Japan Geoscience Union Meeting 2018

Presentation information

[EJ] Oral

P (Space and Planetary Sciences) » P-PS Planetary Sciences

[P-PS06] Formation and evolution of planetary materials in the Solar System

Thu. May 24, 2018 3:30 PM - 5:00 PM A01 (Tokyo Bay Makuhari Hall)

convener:Akira Yamaguchi(National Institute of Polar Research), Wataru Fujiya(Ibaraki University, College of Science), Yoko Kebukawa(横浜国立大学 大学院工学研究院, 共同), Masahiro KAYAMA(Department of Earth and Planetary Material Sciences, Faculty of Science, Tohoku University), Chairperson:Yamaguchi Akira

4:45 PM - 5:00 PM

[PPS06-24] Mineralogy and classification of Nagara iron meteorite

*Takashi Mikouchi1, Akira Yamaguchi2, Naoki Shirai3, Mutsumi Komatsu4, Shinichi Kawakami5 (1.Department of Earth and Planetary Science, Graduate School of Science, University of Tokyo, 2.Antarctic Meteorite Research Center, National Institute of Polar Research, 3.Department of Chemistry, Tokyo Metropolitan University, 4.The Center for the Promotion of Integrated Sciences, The Graduate University for Advanced Studies (SOKENDAI), 5.Faculty of Education, Gifu Shotoku Gakuen University)

Keywords:Iron meteorite, kamacite, hexahedrite

Introduction: Iron meteorites are divided into two types: “magmatic” irons derived from metallic cores of protoplanets and “non-magmatic” irons formed by low-temperature small-scale partial melting of planetesimals related to primitive achondrites, and they provide important information about the material evolution from planetesimals to protoplanets. So far there were 50 meteorites found in Japan, including 8 iron meteorites. In February 2018, a new iron meteorite “Nagara” was approved by The Meteoritical Society and in this abstract we report its chemical compositions and corresponding chemical grouping.

Sample and methods: Nagara is a ca. 6.5 kg iron meteorite found at a chestnut yard in Gifu-City, Gifu Prefecture in 2012. The sample was brought at Gifu Shotoku Gakuen University in 2017 and then sent to University of Tokyo for chemical analysis. A chip weighing 55.8 g was cut from the main mass at NIPR and 2 polished sections (~3 cm apart with different cutting angles) were prepared. Major and minor element compositions of constituent minerals were analyzed using electron microprobe (EPMA) at University of Tokyo and trace element abundances were determined by Laser Ablation Inductively Coupled Plasma Mass Spectrometry (LA-ICP-MS) at NIPR using Hoba and North Chile iron meteorites as standards.

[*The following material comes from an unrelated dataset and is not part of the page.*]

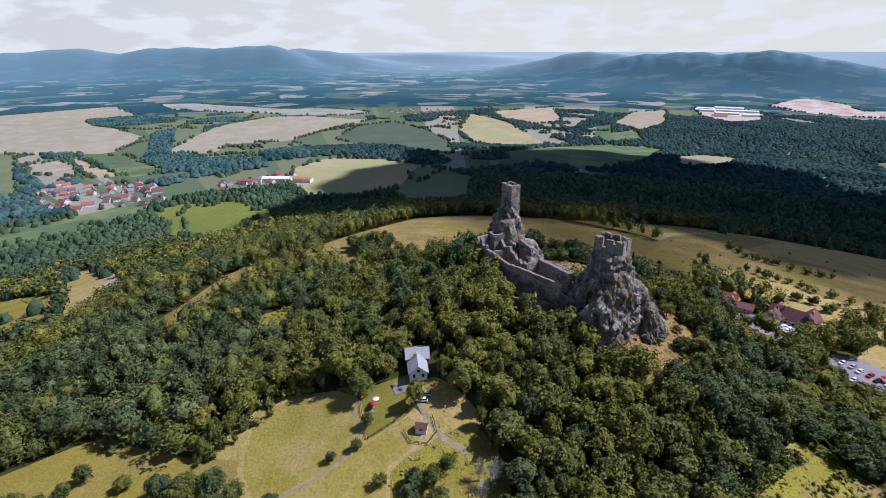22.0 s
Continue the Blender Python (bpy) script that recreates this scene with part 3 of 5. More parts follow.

Results and discussion: Optical microscopy of two polished sections (~1.5 x 1 cm) did not reveal any particular textures except for the weathered fractures (~0.5 mm wide). Elemental mapping by EPMA showed that the section was >95% composed of kamacite with accessory schreibersite at the weathered fractures. Taenite is rarely present as irregularly-shaped blebs (~0.01 mm wide and 0.1 mm long). The kamacite composition obtained by EPMA gave Ni=5.0-6.5 wt% and Co=0.35-0.55 wt%, showing minor chemical zoning. Schreibersite was Fe=45-53 wt% and Ni=30-38 wt%, and taenite was Fe=60-61 wt% and Ni=37-38 wt%. The LA-ICP-MS analysis using 3 lines on the section gave average Ni=6.1 wt% and Co=0.48 wt%, well matching with the EPMA result. Trace element abundances were Ir=4.2, Ga=91.9, Ge=397, Re=0.33, Os=0.33, Cu=117, Ru=7.5, Pd=3.2, Pt=8.1, Au=1.6 (all in μg/g).

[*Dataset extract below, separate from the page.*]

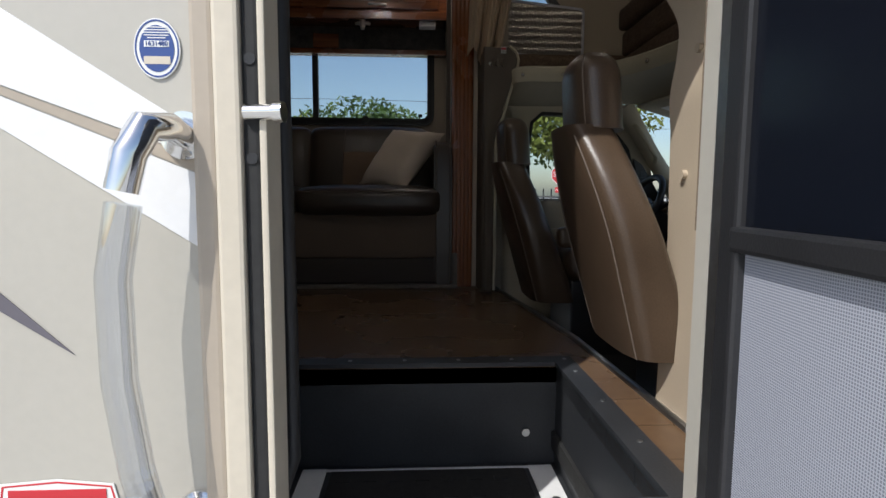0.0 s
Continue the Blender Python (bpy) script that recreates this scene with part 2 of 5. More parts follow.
def floor_material():
    """Printed vinyl planks with thin dark seams along y."""
    m = material("vinyl_plank_floor", (0.128, 0.077, 0.044), 0.27, vary=0.06, scale=2.2, fine=26, bump=0.02, spread=(0.150, 0.092, 0.053))
    n, l = m.node_tree.nodes, m.node_tree.links
    b = n["Principled BSDF"]
    br = n.new("ShaderNodeTexBrick")
    br.inputs["Scale"].default_value = 1.0
    br.inputs["Brick Width"].default_value, br.inputs["Row Height"].default_value = 0.91, 0.155
    br.inputs["Mortar Size"].default_value = 0.0022
    br.inputs["Color1"].default_value, br.inputs["Color2"].default_value, br.inputs["Mortar"].default_value = (1, 1, 1, 1), (0.86, 0.84, 0.82, 1), (0.62, 0.58, 0.54, 1)
    l.new(n["Texture Coordinate"].outputs["Object"], br.inputs["Vector"])
    mx = n.new("ShaderNodeMix")
    mx.data_type, mx.blend_type = "RGBA", "MULTIPLY"
    mx.inputs[0].default_value = 1.0
    l.new(n["Color Ramp"].outputs[0], mx.inputs[6])
    l.new(br.outputs["Color"], mx.inputs[7])
    l.new(mx.outputs[2], b.inputs["Base Color"])
    return m


def foil_material():
    """Quilted silver bubble foil seen from its dull tan side."""
    m = material("bubble_foil", (0.33, 0.29, 0.245), 0.3, metal=0.75, vary=0.15, scale=5, bump=0.0)
    n, l = m.node_tree.nodes, m.node_tree.links
    vo = n.new("ShaderNodeTexVoronoi")
    vo.inputs["Scale"].default_value = 85
    wv = n.new("ShaderNodeTexWave")
    wv.bands_direction = "Z"
    wv.inputs["Scale"].default_value, wv.inputs["Distortion"].default_value, wv.inputs["Detail Scale"].default_value = 8.0, 1.2, 0.6
    co = n["Texture Coordinate"]
    l.new(co.outputs["Object"], vo.inputs["Vector"])
    l.new(co.outputs["Object"], wv.inputs["Vector"])
    ad = n.new("ShaderNodeMath")
    ad.operation = "MULTIPLY_ADD"
    ad.inputs[1].default_value = -0.8
    l.new(vo.outputs["Distance"], ad.inputs[0])
    l.new(wv.outputs["Fac"], ad.inputs[2])
    bp = n.new("ShaderNodeBump")
    bp.inputs["Strength"].default_value, bp.inputs["Distance"].default_value = 0.45, 0.004
    l.new(ad.outputs[0], bp.inputs["Height"])
    l.new(bp.outputs[0], n["Principled BSDF"].inputs["Normal"])
    return m


M_MESH = mesh_screen()
M_FLOOR = floor_material()
M_FOIL = foil_material()


# ---------------- shape helpers ----------------
def thing(name, at, label, category, group="", kind=""):
    ob = new(name)
    ob.location = at
    ob.empty_display_size = 0.05
    return tagged(ob, label, category, group, kind)


def part(name, bm, mat, parent=None, label="", smooth=False, kind="", category=""):
    """Links a bmesh, given in world places, as ONE mesh object under a thing."""
    me = bpy.data.meshes.new(name)
    bmesh.ops.recalc_face_normals(bm, faces=bm.faces)
    bm.to_mesh(me)
    bm.free()
    me.materials.append(mat)
    if smooth:
        me.shade_smooth()
        me.set_sharp_from_angle(angle=radians(42))
    ob = new(name, me)
    if parent:
        ob.parent = parent
        root = parent
        total = Vector()
        while root:
            total += root.location
            root = root.parent
        me.transform(Matrix.Translation(-total))
    return tagged(ob, label, category, "", kind)


def box(x0, x1, y0, y1, z0, z1, bevel=0.0, seg=2, bm=None):
    new_bm = bmesh.new()
    bmesh.ops.create_cube(new_bm, size=1)
    for v in new_bm.verts:
        v.co = ((x0 + x1) / 2 + v.co.x * (x1 - x0), (y0 + y1) / 2 + v.co.y * (y1 - y0), (z0 + z1) / 2 + v.co.z * (z1 - z0))
    if bevel:
        bmesh.ops.bevel(new_bm, geom=list(new_bm.edges), offset=bevel, segments=seg, affect="EDGES", profile=0.6)
    return join(bm, new_bm)


def join(bm, extra):
    if bm is None:
        return extra
    me = bpy.data.meshes.new("tmp")
    extra.to_mesh(me)
    bm.from_mesh(me)
    extra.free()
    bpy.data.meshes.remove(me)
    return bm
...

Iron meteorite classification is mainly based upon the abundance of Ni, Ir and Ge. The abundance of these elements in Nagara shows that it is a IAB iron with low Ni and high Ge abundances. IAB iron meteorites are usually octahedrite, but neither sections show Widmanstatten patterns. Both sections are nearly composed of kamacite, suggesting that it is a hexahedrite. This is consistent with low Ni abundance and similar low-Ni IAB iron meteorites are Duel Hill (1873), Soledade and Yardea.

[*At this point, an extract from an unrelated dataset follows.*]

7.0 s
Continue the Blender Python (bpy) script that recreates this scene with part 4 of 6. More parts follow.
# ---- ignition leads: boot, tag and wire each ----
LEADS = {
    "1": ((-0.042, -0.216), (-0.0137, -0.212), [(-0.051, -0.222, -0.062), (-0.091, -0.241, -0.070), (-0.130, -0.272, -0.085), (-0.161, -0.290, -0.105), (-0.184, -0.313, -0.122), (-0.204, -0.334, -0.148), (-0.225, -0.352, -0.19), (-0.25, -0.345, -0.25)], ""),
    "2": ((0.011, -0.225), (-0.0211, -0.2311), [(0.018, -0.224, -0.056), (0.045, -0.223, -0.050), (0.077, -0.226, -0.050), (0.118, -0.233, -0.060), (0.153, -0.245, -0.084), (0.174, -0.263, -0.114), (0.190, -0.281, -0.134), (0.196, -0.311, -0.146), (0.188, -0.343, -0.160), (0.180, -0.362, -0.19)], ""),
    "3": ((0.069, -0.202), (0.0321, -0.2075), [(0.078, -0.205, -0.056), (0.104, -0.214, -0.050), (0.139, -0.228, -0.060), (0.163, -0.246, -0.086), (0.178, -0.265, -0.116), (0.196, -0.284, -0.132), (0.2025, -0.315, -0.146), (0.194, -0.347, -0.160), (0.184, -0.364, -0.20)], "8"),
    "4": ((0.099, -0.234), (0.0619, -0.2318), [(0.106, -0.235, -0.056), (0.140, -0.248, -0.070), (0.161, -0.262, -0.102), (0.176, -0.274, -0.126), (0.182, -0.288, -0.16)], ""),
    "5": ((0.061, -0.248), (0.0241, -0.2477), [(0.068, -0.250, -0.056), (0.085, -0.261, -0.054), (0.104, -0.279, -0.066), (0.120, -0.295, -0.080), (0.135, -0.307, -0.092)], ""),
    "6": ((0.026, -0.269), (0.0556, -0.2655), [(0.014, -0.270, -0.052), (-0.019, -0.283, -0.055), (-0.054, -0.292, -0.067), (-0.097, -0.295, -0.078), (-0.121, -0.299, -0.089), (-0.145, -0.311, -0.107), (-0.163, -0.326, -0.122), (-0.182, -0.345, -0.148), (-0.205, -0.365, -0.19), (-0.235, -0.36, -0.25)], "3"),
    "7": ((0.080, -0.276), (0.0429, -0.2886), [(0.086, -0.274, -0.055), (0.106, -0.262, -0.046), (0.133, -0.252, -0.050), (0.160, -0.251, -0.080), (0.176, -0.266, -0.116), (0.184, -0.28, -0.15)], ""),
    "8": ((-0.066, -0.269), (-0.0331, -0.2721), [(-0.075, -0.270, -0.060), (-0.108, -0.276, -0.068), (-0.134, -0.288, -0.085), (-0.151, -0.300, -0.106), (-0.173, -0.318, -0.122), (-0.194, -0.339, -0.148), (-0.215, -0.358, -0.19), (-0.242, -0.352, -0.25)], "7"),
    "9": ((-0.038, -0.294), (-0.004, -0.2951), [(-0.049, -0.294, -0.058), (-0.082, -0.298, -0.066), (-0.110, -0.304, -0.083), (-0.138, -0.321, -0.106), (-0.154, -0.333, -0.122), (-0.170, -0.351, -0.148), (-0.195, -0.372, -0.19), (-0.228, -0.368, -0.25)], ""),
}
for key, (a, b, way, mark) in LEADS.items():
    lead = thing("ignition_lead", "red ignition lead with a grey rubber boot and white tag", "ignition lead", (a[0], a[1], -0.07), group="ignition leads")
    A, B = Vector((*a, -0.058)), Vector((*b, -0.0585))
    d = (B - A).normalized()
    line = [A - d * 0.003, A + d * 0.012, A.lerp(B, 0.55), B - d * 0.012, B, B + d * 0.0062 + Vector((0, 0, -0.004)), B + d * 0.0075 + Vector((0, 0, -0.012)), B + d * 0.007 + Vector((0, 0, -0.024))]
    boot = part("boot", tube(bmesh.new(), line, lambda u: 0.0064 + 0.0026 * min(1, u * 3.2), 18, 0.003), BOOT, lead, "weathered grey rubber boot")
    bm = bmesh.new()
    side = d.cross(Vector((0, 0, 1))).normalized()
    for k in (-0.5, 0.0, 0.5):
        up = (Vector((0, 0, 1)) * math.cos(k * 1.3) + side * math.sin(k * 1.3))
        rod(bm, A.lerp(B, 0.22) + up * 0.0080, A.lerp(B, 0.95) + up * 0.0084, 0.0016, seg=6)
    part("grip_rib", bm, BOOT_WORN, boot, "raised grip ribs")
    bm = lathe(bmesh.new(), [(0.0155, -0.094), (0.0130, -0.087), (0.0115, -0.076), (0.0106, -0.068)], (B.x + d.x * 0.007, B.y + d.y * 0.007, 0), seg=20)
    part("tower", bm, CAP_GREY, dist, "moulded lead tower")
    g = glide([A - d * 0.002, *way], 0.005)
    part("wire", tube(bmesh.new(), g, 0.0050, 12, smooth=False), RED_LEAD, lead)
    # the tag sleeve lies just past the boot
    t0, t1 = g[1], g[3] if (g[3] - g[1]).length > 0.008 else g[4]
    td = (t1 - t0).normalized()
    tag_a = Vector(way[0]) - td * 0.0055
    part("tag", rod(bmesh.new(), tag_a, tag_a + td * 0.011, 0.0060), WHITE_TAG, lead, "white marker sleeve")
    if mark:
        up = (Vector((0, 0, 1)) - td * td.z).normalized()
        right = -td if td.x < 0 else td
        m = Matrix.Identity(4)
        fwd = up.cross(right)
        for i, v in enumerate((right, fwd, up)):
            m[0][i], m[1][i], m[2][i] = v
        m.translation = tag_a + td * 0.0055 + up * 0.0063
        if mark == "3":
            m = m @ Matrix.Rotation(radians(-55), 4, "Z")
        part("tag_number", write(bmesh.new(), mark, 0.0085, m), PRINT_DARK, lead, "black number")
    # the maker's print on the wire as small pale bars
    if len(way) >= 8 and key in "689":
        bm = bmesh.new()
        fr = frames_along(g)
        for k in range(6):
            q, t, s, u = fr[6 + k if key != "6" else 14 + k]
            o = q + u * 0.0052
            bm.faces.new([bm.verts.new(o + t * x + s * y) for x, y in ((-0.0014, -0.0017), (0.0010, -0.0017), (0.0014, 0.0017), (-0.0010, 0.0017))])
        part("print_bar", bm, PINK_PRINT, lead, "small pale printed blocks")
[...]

IAB iron meteorite is related to winonaite and often bears silicate inclusions. However, we did not find any obvious silicate inclusions in the sections studied.

There is a possibility that Nagara shows coarse Widmanstatten patterns beyond scales of our 1 cm sections and silicate inclusions may be located at different places. In order to clarify mineralogy on larger scales, it is necessary to study different portions of the main mass.